I’ve got a beef with today’s view of beef. Too many times – and it happened again yesterday while flipping through a food magazine – I found an article telling me that hamburger from the local butcher is trustworthy and safe, but beef from the grocery story, well, maybe not.
Sure, the local butcher is probably a good guy and takes great care of his cold cuts. But so too are the men and women of Tyson, Cargill, National Beef and others that process millions of pounds of hamburger every year and do so safely and without incident.

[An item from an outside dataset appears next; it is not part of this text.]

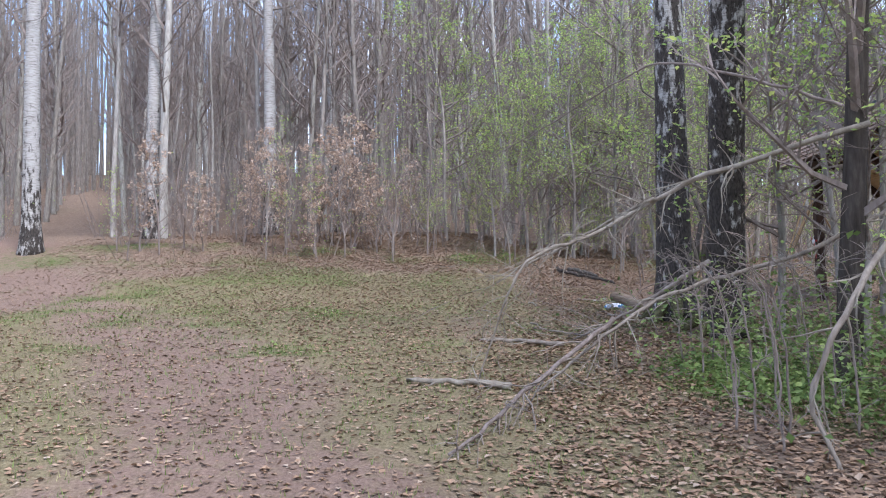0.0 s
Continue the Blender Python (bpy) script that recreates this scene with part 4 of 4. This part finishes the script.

We raise beef cows – lots of them actually – and while our end goal is a healthy animal that produces steaks people would pay $1 million for (ok, that may be excessive but we make really, really good steaks), we know that many of our animals will likely end up in your next fast food cheeseburger. And that’s ok. We just want you to enjoy beef. Our animals are sold to large beef companies that then distribute the beef to restaurants, food service companies and grocery store chains. We keep our animals healthy and trust the companies producing the end products will likewise keep the beef fresh and safe for consumption. How do we know? Because federal inspectors are in processing facilities daily and put their seal of approval on nearly everything that goes out the door to the public.
Likewise, the neighborhood butcher is inspected and overseen by state and/or federal inspectors. What’s the difference? The butcher’s beef stays in house while the other must be transported. But that extra step does not compromise the quality or safety of the beef you pick up from Wal-Mart or Costco or enjoy at Wendy’s and Burger King.
In fact, many fast food restaurants are also getting into the game and keep a close eye on the beef they serve. Yep, even Micky D’s (https://www.mcdonalds.com/us/en-us/about-our-food/quality-food.html) As a whole, the beef industry collectively spends more than $550 million each year on testing, interventions and other safety strategies.
Thousands of ranchers, just like us, take pride in our animals and the beef we produce. We trust the companies that package and deliver that beef to your favorite bar or drive-thru and know that your $1 cheeseburger was created with the same quality beef that can be found in the corner meat market. It’s all antibiotic-free, raised on grass and loaded with 10 essential vitamins and minerals.